I don’t think they can be blamed for that, any more than the caterpillar that doesn’t make it through the chrysalis stage can be blamed for its failure. Para­doxically, how­ever, I think we can will our own redemption — or at least try to.  Just as some of us refuse to barricade our­selves in our homes to protect ourselves from the increasing violence in our soci­ety, so also can we refuse to barricade our hearts to keep from be­ing hurt. A truly broken heart, I believe, never en­tirely mends, but if we accept its broken­ness without trying to protect it from fur­ther pain, it is still useful for loving.  Sometimes more useful, since the courage and faith required to love in spite of bro­kenness can only make love greater.

 

There is a nostalgic sadness for the lost self, the child Jody.  It is a true loss and wor­thy of being mourned. One of the things we tend to do at the new year, along with our resolutions for the future, is to try to put the past behind us.  We need to do that.  We need to slough off those things which burden us and hold us back from love and joy.  What we do not need, however, is to try to slough off our grief and sad­ness.  We tend to think of happiness as a right and to feel aggrieved if we do not achieve it.  We even seem to believe that we should try to forget or ig­nore or just not feel those things that give us pain. I think that to try to do that is to be like the Lady of Shallott rather than Jody, to die without being reborn like the morning.

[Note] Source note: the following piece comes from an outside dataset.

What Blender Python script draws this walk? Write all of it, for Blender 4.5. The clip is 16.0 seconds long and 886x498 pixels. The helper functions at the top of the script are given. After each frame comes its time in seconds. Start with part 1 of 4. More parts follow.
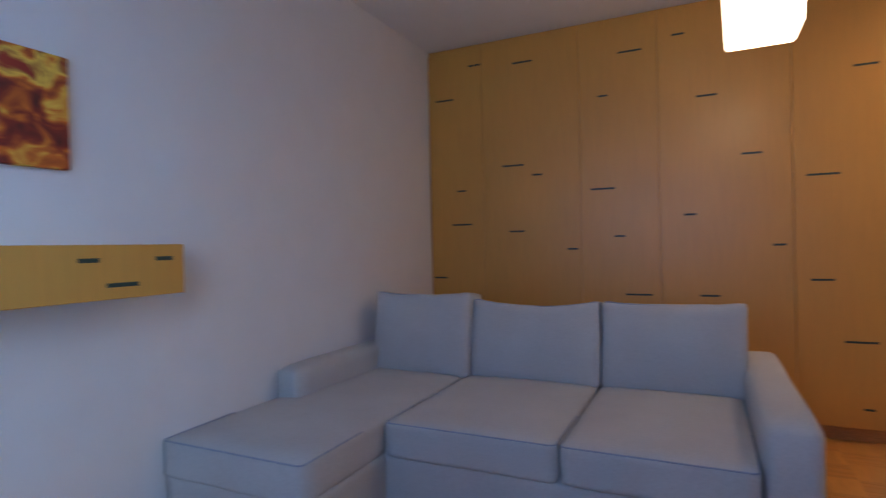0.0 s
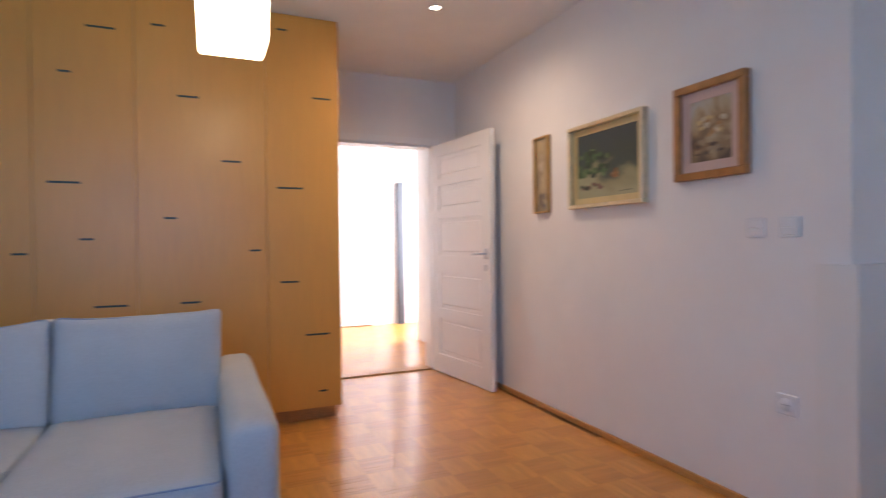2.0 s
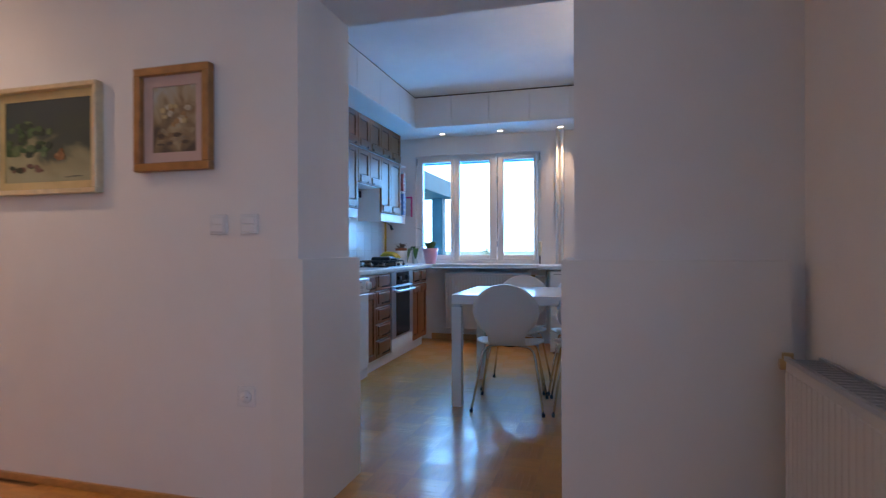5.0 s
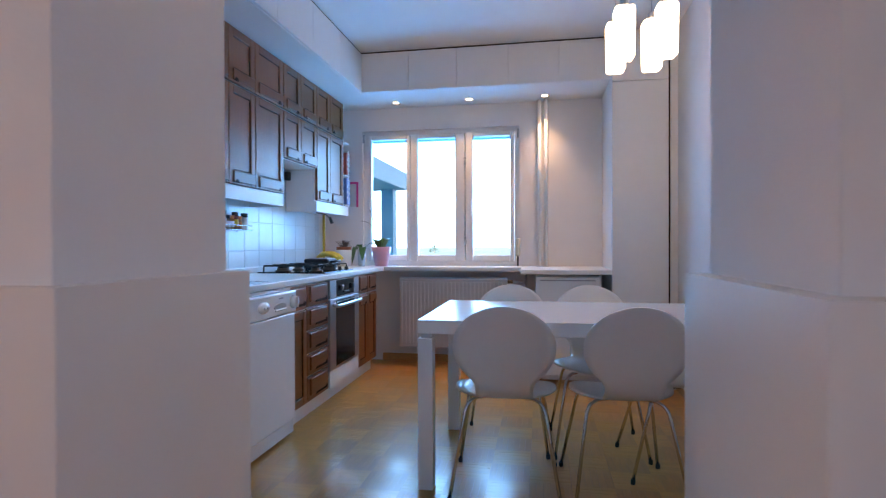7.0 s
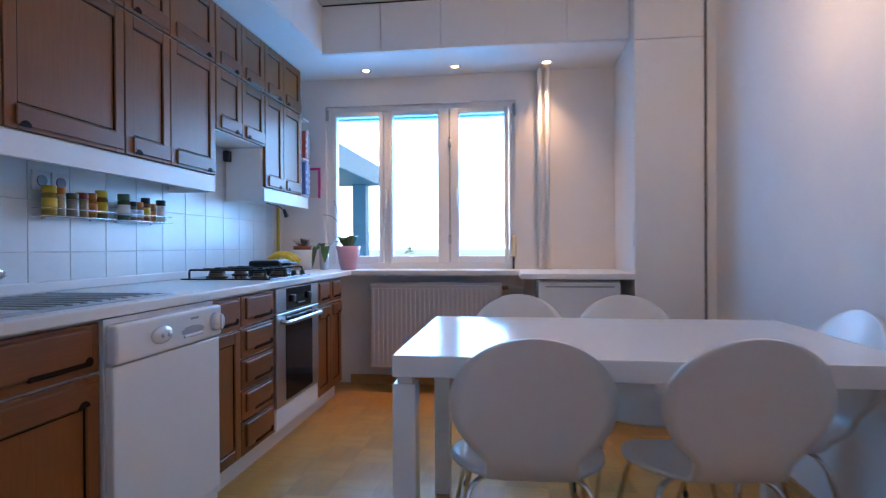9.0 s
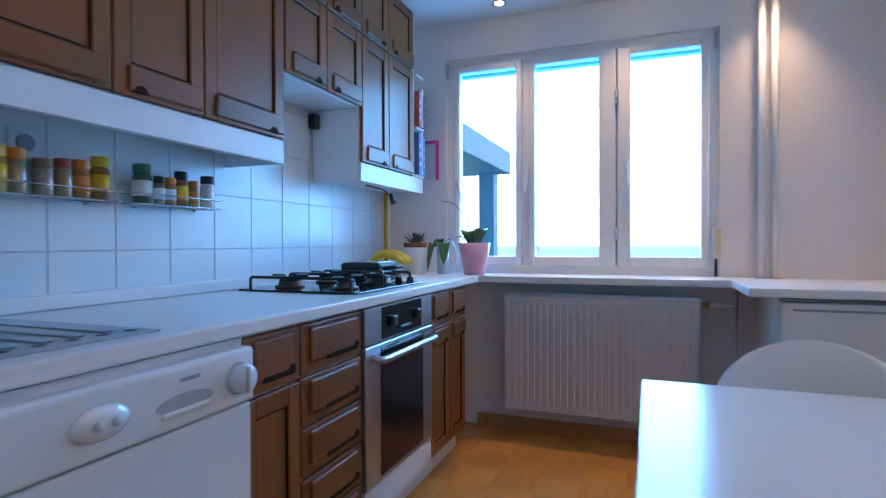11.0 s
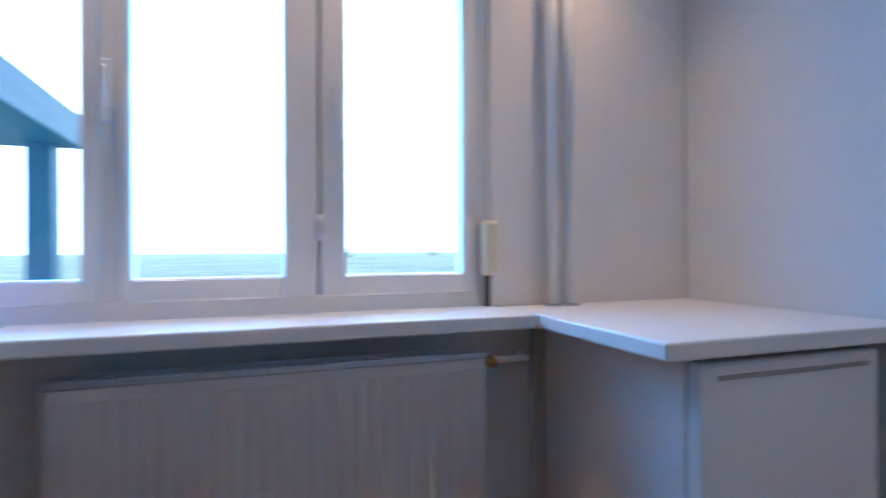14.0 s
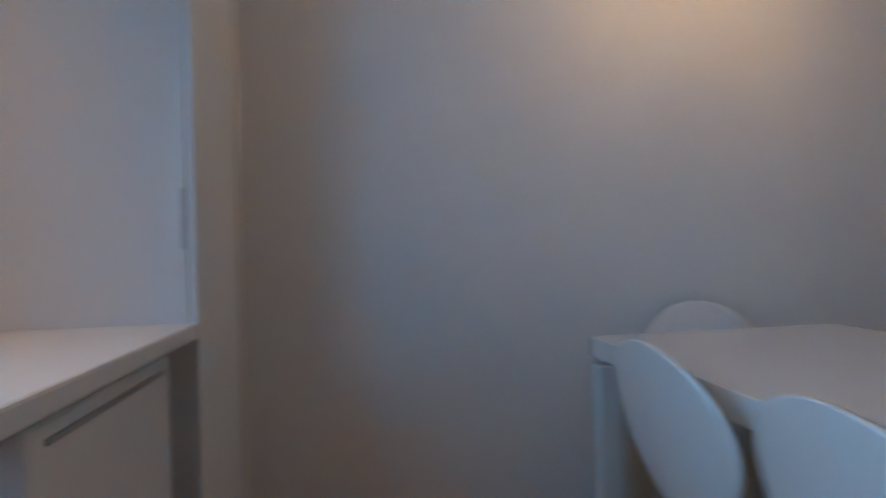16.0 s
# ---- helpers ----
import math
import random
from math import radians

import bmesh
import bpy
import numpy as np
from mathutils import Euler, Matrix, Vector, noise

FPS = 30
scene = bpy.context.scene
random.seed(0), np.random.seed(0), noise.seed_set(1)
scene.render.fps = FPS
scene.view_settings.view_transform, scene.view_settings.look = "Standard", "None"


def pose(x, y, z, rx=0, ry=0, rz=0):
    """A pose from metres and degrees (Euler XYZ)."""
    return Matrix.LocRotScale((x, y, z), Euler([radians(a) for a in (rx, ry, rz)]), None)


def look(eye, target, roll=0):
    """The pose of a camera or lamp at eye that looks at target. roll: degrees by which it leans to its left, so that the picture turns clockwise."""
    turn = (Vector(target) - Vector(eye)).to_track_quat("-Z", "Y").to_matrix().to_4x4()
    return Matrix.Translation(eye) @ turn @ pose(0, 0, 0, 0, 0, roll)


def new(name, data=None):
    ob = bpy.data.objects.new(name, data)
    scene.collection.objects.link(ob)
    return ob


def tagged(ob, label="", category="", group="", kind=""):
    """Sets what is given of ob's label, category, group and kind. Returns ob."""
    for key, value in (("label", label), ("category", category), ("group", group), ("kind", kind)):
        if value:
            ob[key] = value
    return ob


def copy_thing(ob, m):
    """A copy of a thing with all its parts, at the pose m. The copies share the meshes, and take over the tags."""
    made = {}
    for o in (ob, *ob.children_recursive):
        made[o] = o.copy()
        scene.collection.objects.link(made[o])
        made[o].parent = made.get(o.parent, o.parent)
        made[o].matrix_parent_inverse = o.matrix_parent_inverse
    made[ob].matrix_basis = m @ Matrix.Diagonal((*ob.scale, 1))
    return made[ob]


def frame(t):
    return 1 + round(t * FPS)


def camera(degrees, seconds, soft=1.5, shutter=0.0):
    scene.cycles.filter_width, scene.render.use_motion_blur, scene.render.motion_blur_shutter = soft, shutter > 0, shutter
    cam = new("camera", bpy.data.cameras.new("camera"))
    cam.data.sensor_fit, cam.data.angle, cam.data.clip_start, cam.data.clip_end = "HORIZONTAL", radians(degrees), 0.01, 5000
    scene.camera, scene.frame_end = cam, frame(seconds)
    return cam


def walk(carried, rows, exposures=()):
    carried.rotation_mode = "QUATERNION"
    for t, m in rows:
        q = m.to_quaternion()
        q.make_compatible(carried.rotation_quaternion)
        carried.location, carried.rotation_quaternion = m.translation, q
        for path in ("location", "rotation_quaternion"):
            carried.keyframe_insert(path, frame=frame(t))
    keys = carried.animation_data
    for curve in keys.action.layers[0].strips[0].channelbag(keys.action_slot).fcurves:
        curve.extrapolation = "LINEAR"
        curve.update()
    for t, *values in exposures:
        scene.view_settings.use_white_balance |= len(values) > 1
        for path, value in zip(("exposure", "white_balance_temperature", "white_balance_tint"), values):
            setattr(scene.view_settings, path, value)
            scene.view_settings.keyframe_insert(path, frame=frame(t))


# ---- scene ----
cam = camera(78.0, 16.0, 1.2, 0.6)
PATH = [
    (0, (0.697, 0.485, 1.124), (-0.167, 2.289, 1.113), -1.3),
    (0.5, (0.72, 0.574, 1.131), (0.193, 2.503, 1.1), -0.6),
    (1, (0.771, 0.649, 1.124), (0.751, 2.649, 1.105), -0.9),
    (1.5, (0.821, 0.626, 1.131), (1.22, 2.586, 1.106), -0.6),
    (2, (0.797, 0.611, 1.119), (1.596, 2.444, 1.099), -0.6),
    (2.5, (0.702, 0.624, 1.103), (1.852, 2.259, 1.089), -0.6),
    (3, (0.622, 0.62, 1.09), (2.069, 2.0, 1.075), -0.5),
    (3.5, (0.625, 0.627, 1.076), (2.271, 1.763, 1.071), -0.3),
    (4, (0.655, 0.607, 1.074), (2.459, 1.469, 1.07), -0.3),
    (4.5, (0.751, 0.635, 1.074), (2.641, 1.291, 1.071), -0.4),
    (4.7, (0.824, 0.645, 1.069), (2.732, 1.246, 1.067), -0.3),
    (7, (2.174, 1.075, 1.09), (4.143, 1.427, 1.074), -0.2),
    (7.5, (2.375, 1.16, 1.092), (4.359, 1.418, 1.081), -0.1),
    (8, (2.58, 1.207, 1.087), (4.572, 1.393, 1.074), -0.2),
    (8.5, (2.783, 1.225, 1.08), (4.775, 1.408, 1.07), -0.2),
    (9, (3.02, 1.265, 1.066), (5.003, 1.528, 1.056), -0.3),
    (9.5, (3.287, 1.325, 1.064), (5.235, 1.776, 1.058), -0.1),
    (9.7, (3.39, 1.35, 1.064), (5.308, 1.92, 1.056), -0.1),
    (11.8, (4.537, 1.755, 1.072), (6.398, 2.464, 1.05), -0.2),
    (12, (4.653, 1.785, 1.062), (6.534, 2.437, 1.04), -0.4),
    (12.5, (4.942, 1.85, 1.058), (6.886, 2.298, 1.04), -0.5),
    (13, (5.259, 1.875, 1.046), (7.249, 2.058, 1.038), -0.5),
    (13.5, (5.491, 1.867, 1.049), (7.489, 1.78, 1.046), -0.8),
    (14, (5.695, 1.938, 1.062), (7.583, 1.277, 1.063), -0.3),
    (14.5, (5.842, 1.861, 1.047), (7.47, 0.701, 1.063), -0.3),
    (15, (5.908, 1.763, 1.039), (7.157, 0.202, 1.061), -0.3),
    (15.5, (5.953, 1.791, 1.042), (6.515, -0.129, 1.041), -1.5),
    (16, (6.106, 1.857, 1.047), (5.825, -0.123, 1.044), -1.5),
]
EXPOSURE = [(0, -0.45, 6600, 29), (0.5, 0.14, 6650, 25), (1.0, 0.25, 6300, 16), (1.5, 0.2, 6300, 19), (2.0, 0.2, 6300, 20), (2.5, -0.15, 6250, 22), (3.0, -0.6, 6200, 23), (3.5, -0.68, 6500, 25), (4.5, -0.5, 6700, 26), (7, 0.05, 7350, 32), (9, -0.05, 7500, 35), (12, -0.1, 6150, 24), (13, 0.05, 6250, 24), (14, -0.25, 6500, 25), (15, -0.67, 8200, 30), (16, -0.85, 9100, 27)]
walk(cam, [(t, look(eye, target, roll)) for t, eye, target, roll in PATH], EXPOSURE)

# ---- world and large lights ----
world = bpy.data.worlds.new("sky")
scene.world = world
world.use_nodes = True
wn = world.node_tree.nodes
sky = wn.new("ShaderNodeTexSky")
sky.sky_type = "NISHITA"
sky.sun_disc = False
sky.sun_elevation = radians(35)
sky.sun_rotation = radians(250)
wn["Background"].inputs[1].default_value = 0.15
world.node_tree.links.new(sky.outputs[0], wn["Background"].inputs[0])

sun_data = bpy.data.lights.new("sun", "SUN")
sun_data.energy, sun_data.angle, sun_data.color = 5.0, radians(0.6), (1.0, 0.95, 0.88)
sun_lamp = new("sun", sun_data)
# the sun stands behind the house, over the fields to the north-west
sun_lamp.matrix_world = look((-10, 12, 12), (0, 0, 0))


def area(name, at, target, width, height, watts, colour):
    d = bpy.data.lights.new(name, "AREA")
    d.shape, d.size, d.size_y, d.energy, d.color = "RECTANGLE", width, height, watts, colour
    ob = new(name, d)
    ob.matrix_world = look(at, target)
    return ob


def spot(name, at, target, watts, colour, cone=70, blend=0.6):
    d = bpy.data.lights.new(name, "SPOT")
    d.energy, d.color, d.spot_size, d.spot_blend, d.shadow_soft_size = watts, colour, radians(cone), blend, 0.03
    ob = new(name, d)
    ob.matrix_world = look(at, target)
    return ob


WARM = (1.0, 0.72, 0.42)
area("kitchen_window_daylight", (7.42, 2.0, 1.53), (5.0, 2.0, 1.2), 1.40, 1.15, 72, (0.02, 0.41, 1.0))
area("living_window_daylight", (0.2, 0.0, 1.45), (0.2, 3.0, 0.9), 2.0, 1.15, 22, (0.16, 0.46, 1.0))
area("hall_window_daylight", (4.2, 6.9, 1.55), (2.0, 6.6, 1.0), 1.3, 1.5, 140, (0.95, 0.97, 1.0))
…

Jody didn’t cease to mourn his fawn and the thoughtless, happy child he once had been, but he went forward, car­rying with him his broken heart, into a new life. 

 

We don’t need, indeed we must not be so self-indulgent, as to wallow in grief, but it is also hurtful to discount it.  If we put it behind us or armor ourselves against it, we neither learn from it, honor that for which we grieve, nor are able to open ourselves and our hearts to new joys and new appreciation of the totality of the world which includes sorrow as well as joy. 

 

The last lines of “The Lady of Shal­lott” are said by Sir Lancelot. “He said, ‘She has a lovely face;/God in his mercy lend her grace,/The Lady of Shallott.’” The grace we need is not so much com­fort and healing, as we tend to think, but rather the grace to allow our hearts to break, and then somehow find the courage to be born anew in our broken­ness, to love, to accept the knowledge that one can be broken in one’s weak­ness, a weakness which can then be transformed to compassion and fellow-feeling, and strength bear and to share, and the grace also to find joy — joy that is somehow inseparable from the accep­tance and honoring of all that life holds for us.

 

Let us then resolve for this new year to put behind us, not our pain and grief and brokenness but rather our defenses against them, allowing us the transformation of deeper love, deeper commitment to truth and beauty, justice and joy. Let us make this a truly happy New Year.